JOHNSTON, Iowa -- Iowa may not be gaining a merged Dow-DuPont ag company headquarters, but community leaders are calling the deal reached Friday a "victory," regardless.
Dow and DuPont announced plans for a $130 billion merger at the end of last year, and that merger would result in the massive DowDuPont spinning off into three smaller companies: one focused on specialty products, one focused on materials and one focused on agriculture. Because of DuPont Pioneer's headquarters exist in Johnston, state and municipal leaders have been pushing for the new agriculture spin-off to be headquartered in the metro suburb.
Friday morning, the chemical giants announced the corporate headquarters for the agricultural company will be located in Wilmington, Del., where DuPont is already headquartered. However, the companies said agricultural operations would still have a strong presence in Johnston, Iowa, as well as Indianapolis, Ind., where the Dow Chemical's Agrosciences branch is located.
In addition, Dow-DuPont will name the branch in Johnston its Global Business Center, focusing much of its research and development activity here in Iowa.
The Iowa Economic Development Authority approved an incentives package Friday for Dow-DuPont to retain research and development jobs at the Johnston location. The IEDA's due diligence committee approved $16 million in incentives: $2 million in a forgivable loan and $14 million in research activities tax credits. The incentives apply for 250-500 research-related jobs the company expects to retain in Johnson. But in order to qualify for the full incentive package, it must keep a full 500 positions.
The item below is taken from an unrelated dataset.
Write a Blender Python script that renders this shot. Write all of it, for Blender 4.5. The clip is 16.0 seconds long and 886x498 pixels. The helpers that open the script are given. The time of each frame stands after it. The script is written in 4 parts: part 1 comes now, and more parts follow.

"The incentives that you saw today were for just the research and development, they're extremely modest, if you look at it," said Debi Durham, director of the IEDA. "And they're also contingent going forward - so no money will be expended until the approval has been done in Washington, and the three entities have been separated, and the Ag company stands alone."
The City of Johnston is expected to vote on its own $1 million incentive package for the company at a special meeting Friday afternoon at 1:00. When asked if she was disappointed Johnston didn't land "HQ-status," Mayor Paula Dierenfeld said she felt Iowa won in this deal.
"You know, we have been named the Global Business Center for the seed and the biotech business of the newly merged company," she said. "So that's what we really want to be, that's what our strength is. We wanted to maintain those research jobs, and we've done that. So we see that job growth occurring, and we see the investment continuing in Johnston. And that's what we want."
Right now DuPont-Pioneer in Johnston employs about 2,600 people. Those numbers aren't expected to dip much. Most layoffs that occurred when the merger was announced have already happened.
Some Democratic lawmakers say there are more important things we should be spending Iowa’s tax dollars on.
“When I look at these multi-billion dollar corporations like DuPont and Dow and so forth, do they really need $2 million in a forgivable loan from the taxpayers of Iowa when our resources are very scarce?” said Sen. Tony Bisignano.
Bisignano says while he's okay with the $14 million in research tax credits, he has a problem with the forgivable loan at a time when the state is struggling to fund other areas such as education.